Weight Distribution and Handling

One of the challenges of a Willys EV conversion is preserving the Jeep’s legendary off-road balance. The original engine sat low and forward; with electric conversion, the motor is lighter than a cast-iron flathead. The battery, however, can be positioned to lower the center of gravity. Aim for a 50/50 front-rear weight distribution. Use the following table as a guide:

Component Weight Placement Effect
Electric motor (AC-50) ~90 lbs Replaces ~350 lbs engine
Battery pack (50 kWh) ~550 lbs Split between floor and rear
Controller + charger ~30 lbs Mounted low near frame
Remaining components ~50 lbs Wiring and coolant

With careful battery placement, you can achieve a ride height similar to stock while significantly improving cornering stability. Upgrade the original leaf springs with a wider spring pack (e.g., from a CJ-5) and install gas-charged shock absorbers. Adjust tire pressure for the increased load on the rear. A Willys EV with 185/85R16 tires and a reinforced frame handles surprisingly well on pavement.
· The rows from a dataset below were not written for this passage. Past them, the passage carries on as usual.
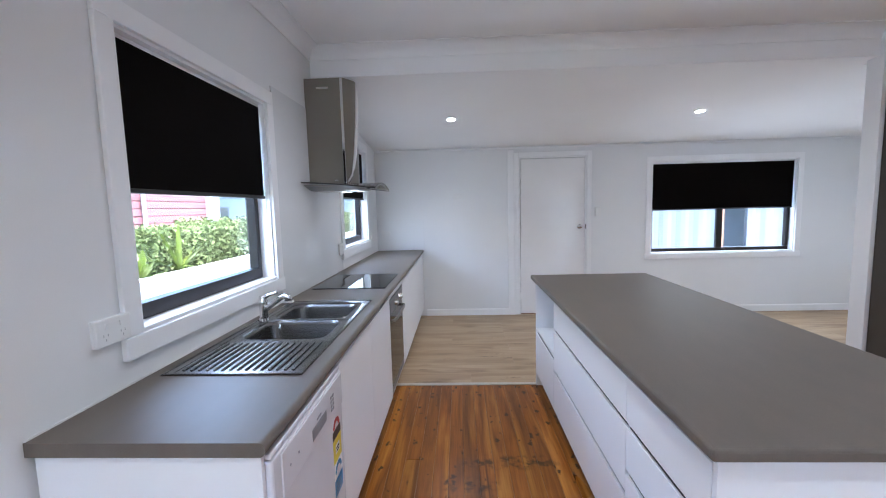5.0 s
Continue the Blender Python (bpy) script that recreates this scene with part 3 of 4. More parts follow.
# security screen in the front doorway
screen = thing("screen_door", "black metal security screen door with cast lace panel", "screen door")
screen.matrix_world = Matrix.Translation((FD[1] - 0.018, Y_FRONT - 0.085, 0.012)) @ TO_SOUTH
sw, sh = FD[1] - FD[0] - 0.036, fh - 0.035
for b in ((0, 0, 0, 0.05, 0.03, sh), (sw - 0.05, 0, 0, sw, 0.03, sh), (0.05, 0, 0, sw - 0.05, 0.03, 0.075), (0.05, 0, sh - 0.055, sw - 0.05, 0.03, sh)):
    part("frame_bar", box(*b, 0.004), BLACKMETAL, screen)
XS = 0.425
part("frame_bar", box(XS - 0.011, 0.002, 0.075, XS + 0.011, 0.028, sh - 0.055, 0.003), BLACKMETAL, screen)
bm = bmesh.new()
for k in range(-12, 50):
    for s in (1, -1):
        z0 = 0.075 + k * 0.052
        a, b = Vector((0.05, 0.014 + 0.002 * s, z0)), Vector((XS - 0.011, 0.014 + 0.002 * s, z0 + (XS - 0.061) * 1.0))
        if s < 0:
            a.z, b.z = b.z, a.z
        lo, hi = 0.075, sh - 0.055
        d = b - a
        ts = sorted(((lo - a.z) / d.z, (hi - a.z) / d.z))
        t0, t1 = max(0, ts[0]), min(1, ts[1])
        if t1 > t0:
            add_tube(bm, [a + d * t0, a + d * t1], 0.0045, 4)
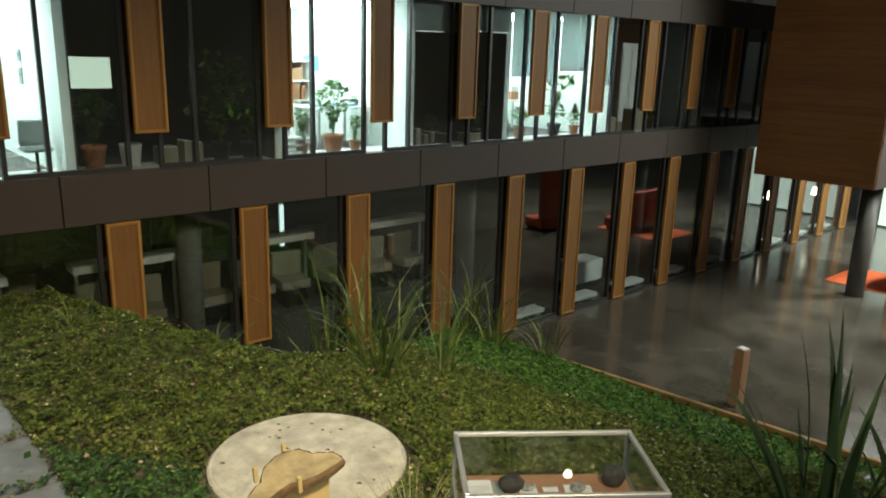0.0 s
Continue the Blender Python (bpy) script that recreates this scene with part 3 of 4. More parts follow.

Before starting, check with your local Department of Motor Vehicles (DMV) or equivalent regarding electric vehicle conversion laws. In many U.S. states, you can keep the original title and obtain an electric vehicle designation; some states require a smog check exemption. You may need to submit an inspection report from a certified EV conversion shop. Keep all purchase receipts and documentation of components. If the Willys is from 1975 or earlier, it is typically exempt from emissions requirements, simplifying the paperwork. Ensure your insurance company is aware of the conversion; some specialty insurers (e.g., Hagerty, Grundy) offer policies specifically for EV-converted classics.

Driving Experience and Maintenance

Driving a Willys Jeep with an electric powertrain is a revelation. The instant torque from a standstill makes rock crawling and hill climbing effortless. The quiet operation means you can explore remote trails without disturbing wildlife or neighbors. On-road, the top speed may be limited to about 65 mph due to the original gearing, but acceleration feels crisp. Regen braking reduces wear on the drum brakes, which can last 50,000 miles or more. Maintenance is minimal: check coolant levels, inspect battery connections, and update controller firmware. The motor and controller have no oil changes, no belts, and no timing adjustments. Expect the battery pack to retain over 80% capacity after 200,000 miles if properly maintained.

Resources and Community Support

You don’t have to tackle this project alone. Numerous online forums and build logs exist for Willys EV conversions. Visit DIY Electric Car for general conversion guidance, or check the dedicated threads on eWillys.com for Willys-specific advice. For component sourcing, EV West and EV Components offer kits tailored to classic Jeeps. If you prefer a turnkey solution, companies like Zero Labs Automotive perform full electric conversions on vintage Broncos and Jeeps, though at a premium price.

Conclusion

Converting a Willys Jeep to electric power is a challenging yet deeply satisfying project that marries historical significance with forward-thinking technology. By carefully selecting components, reinforcing the chassis, and methodically installing the electrical system, you will create a silent, torque-rich off-roader that reduces your carbon footprint and turns heads everywhere you go. Whether you keep the original body patina or restore it to showroom condition, an electric Willys is a conversation starter and a reliable adventure companion for decades to come.